In The Truman Show (1998), directed by Peter Weir, Niccol wrote a story where the titular character realises very late that his entire life is a television show. Niccol’s next venture as writer/director S1m0ne (2002) had a fascinating concept where a filmmaker tired of the diva ways of his leading lady replaces her with a digitally created actress. But apart from a few funny moments, the film doesn’t really work, unsure as to whether it is a satire on Hollywood or about the relationship between humans and technology.

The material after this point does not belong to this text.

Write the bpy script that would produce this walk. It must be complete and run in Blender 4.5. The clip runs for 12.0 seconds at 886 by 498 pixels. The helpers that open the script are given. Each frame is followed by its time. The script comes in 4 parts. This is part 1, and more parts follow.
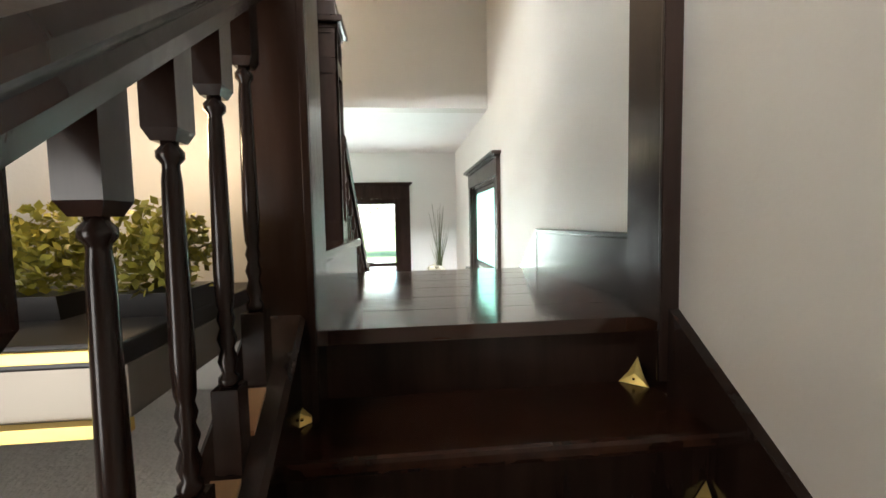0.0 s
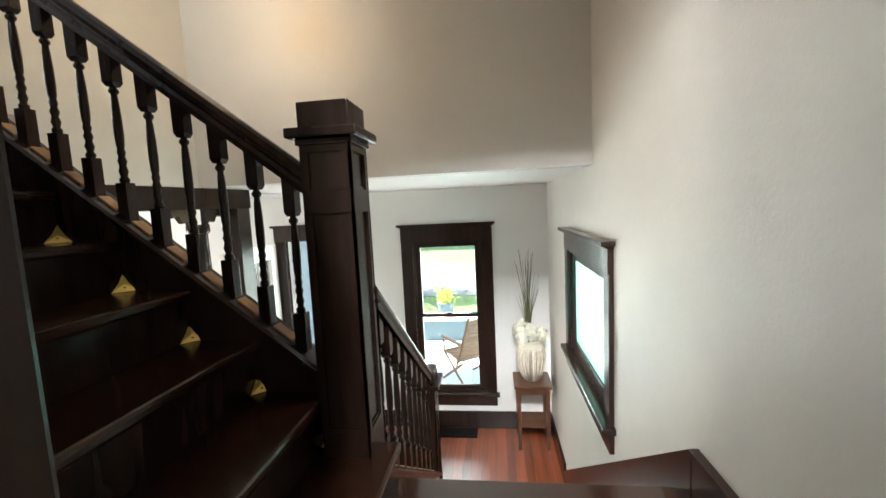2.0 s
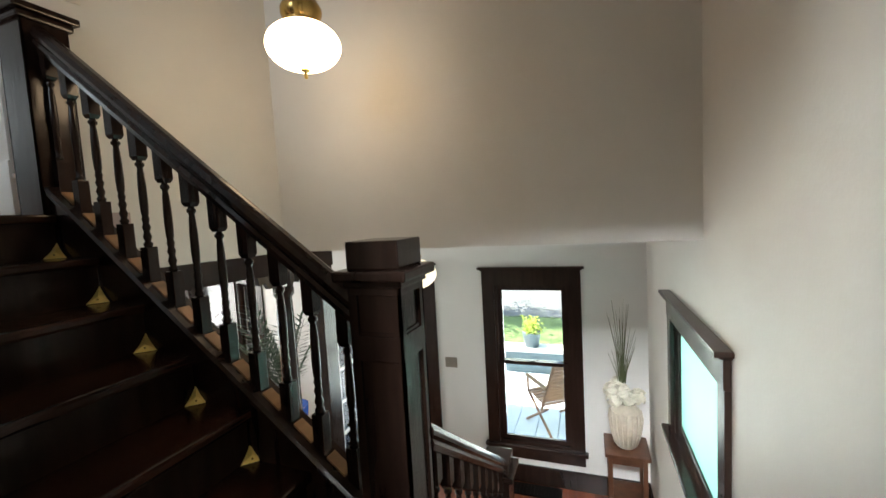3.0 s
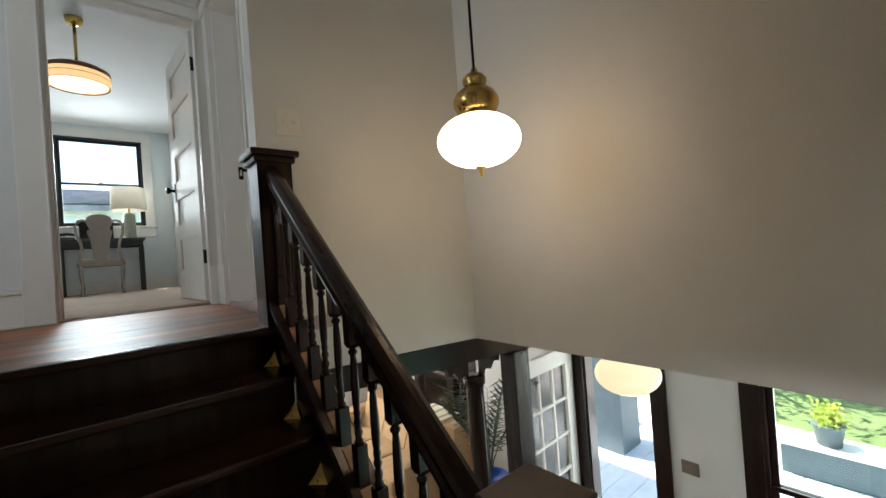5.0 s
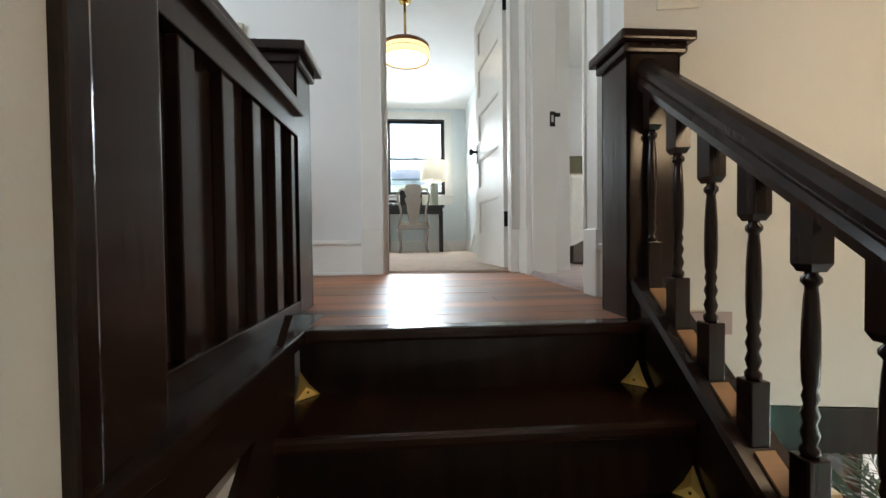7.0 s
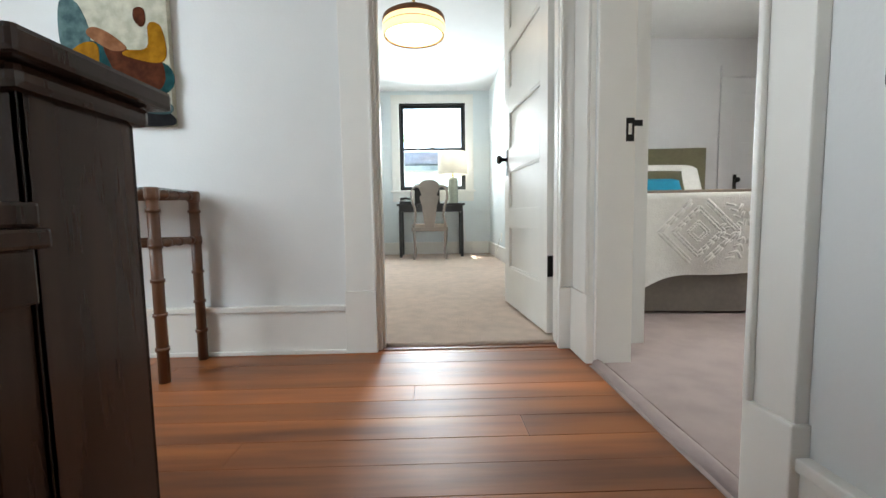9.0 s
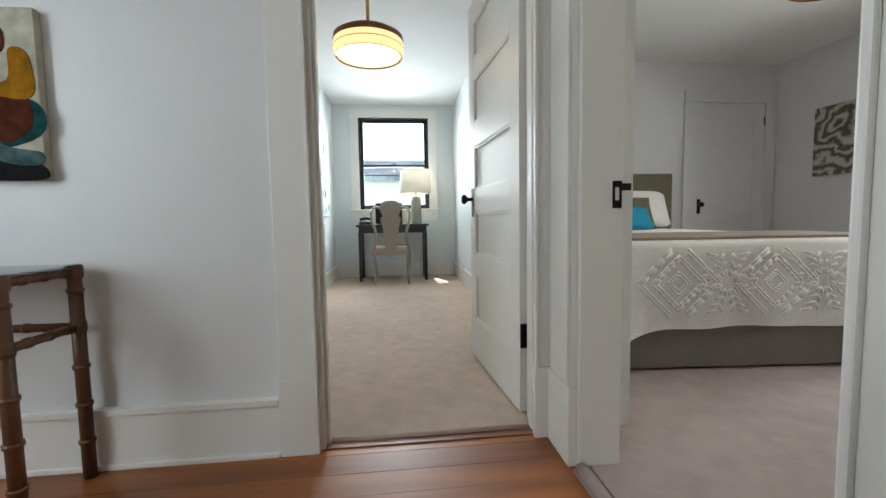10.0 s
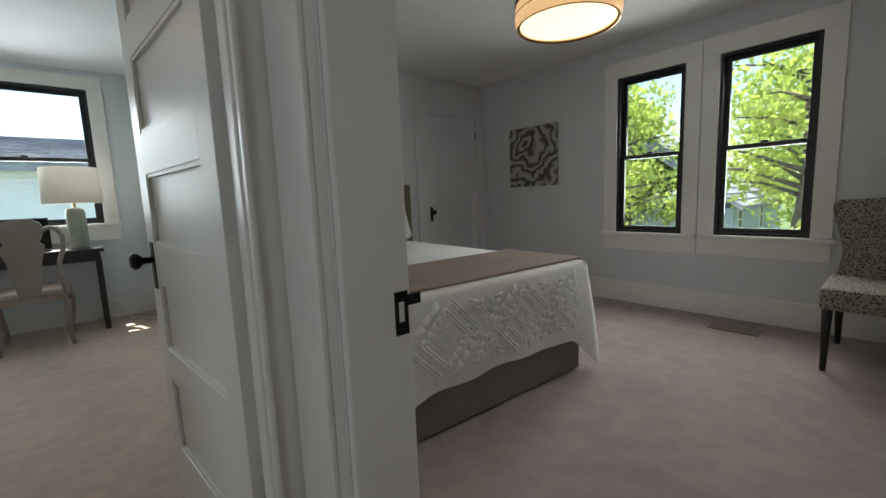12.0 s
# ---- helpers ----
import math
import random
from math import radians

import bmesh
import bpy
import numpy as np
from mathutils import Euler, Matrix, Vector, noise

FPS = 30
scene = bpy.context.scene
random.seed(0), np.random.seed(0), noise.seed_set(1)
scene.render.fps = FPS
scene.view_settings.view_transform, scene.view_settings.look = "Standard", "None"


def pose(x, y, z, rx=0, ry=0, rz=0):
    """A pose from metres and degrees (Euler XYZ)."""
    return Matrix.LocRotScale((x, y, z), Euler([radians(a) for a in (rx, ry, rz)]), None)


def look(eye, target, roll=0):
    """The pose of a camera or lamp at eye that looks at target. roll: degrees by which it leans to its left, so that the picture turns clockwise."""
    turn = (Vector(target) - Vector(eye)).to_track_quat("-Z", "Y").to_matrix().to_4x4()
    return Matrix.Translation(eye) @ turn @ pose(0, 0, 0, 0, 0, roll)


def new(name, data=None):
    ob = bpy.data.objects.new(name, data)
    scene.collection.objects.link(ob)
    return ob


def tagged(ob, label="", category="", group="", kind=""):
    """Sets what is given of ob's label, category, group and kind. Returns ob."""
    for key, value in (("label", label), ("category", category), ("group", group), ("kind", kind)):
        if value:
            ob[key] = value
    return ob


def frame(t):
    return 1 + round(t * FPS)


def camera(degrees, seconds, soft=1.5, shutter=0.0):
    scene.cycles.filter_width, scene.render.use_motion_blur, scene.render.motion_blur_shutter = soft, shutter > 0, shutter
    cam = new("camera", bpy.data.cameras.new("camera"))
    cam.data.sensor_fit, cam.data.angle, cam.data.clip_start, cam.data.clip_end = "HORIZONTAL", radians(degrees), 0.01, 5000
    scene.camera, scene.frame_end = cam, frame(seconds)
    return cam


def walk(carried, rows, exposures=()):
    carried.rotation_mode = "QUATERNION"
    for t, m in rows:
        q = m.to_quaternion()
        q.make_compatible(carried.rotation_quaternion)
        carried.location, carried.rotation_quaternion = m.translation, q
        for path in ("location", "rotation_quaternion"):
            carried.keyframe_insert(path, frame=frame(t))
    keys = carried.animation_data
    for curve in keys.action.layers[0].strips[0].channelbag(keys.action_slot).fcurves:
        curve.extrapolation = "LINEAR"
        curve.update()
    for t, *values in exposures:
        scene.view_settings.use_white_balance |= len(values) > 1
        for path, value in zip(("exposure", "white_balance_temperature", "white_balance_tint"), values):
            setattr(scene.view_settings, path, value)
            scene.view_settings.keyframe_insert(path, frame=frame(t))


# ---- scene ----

In Steven Spielberg’s The Terminal (2004), Niccol and his co-writer Sacha Gervasi created a world where an immigrant is in limbo, living in a terminal of JFK airport due to bureaucratic circumstances. The Lord of War (2005) was a departure for Niccol in the sense that he did not create a scenario, but rather explored an existing one, in this case the world of illegal arms dealing. He went back to his futuristic ways with In Time (2011) where humans stop ageing at 25, but are programmed to live only a year after that. His next, The Host (2013), based on Stephenie Meyer’s enormously popular novel, was about human resistance to aliens taking control of their bodies and deleting their minds.

In Good Kill (2014), Niccol looked at the hermetically sealed world of drone pilots. Niccol’s next world is not somewhere far out in space or on a futuristic Earth — it is right in our living rooms. Yes, he’s developing a film version of the board game Monopoly. Meanwhile, if you see a person next to you wearing a VR headset on a long haul flight, it’s only me. I’ll be watching a sci-fi movie sitting on a virtual reality moon.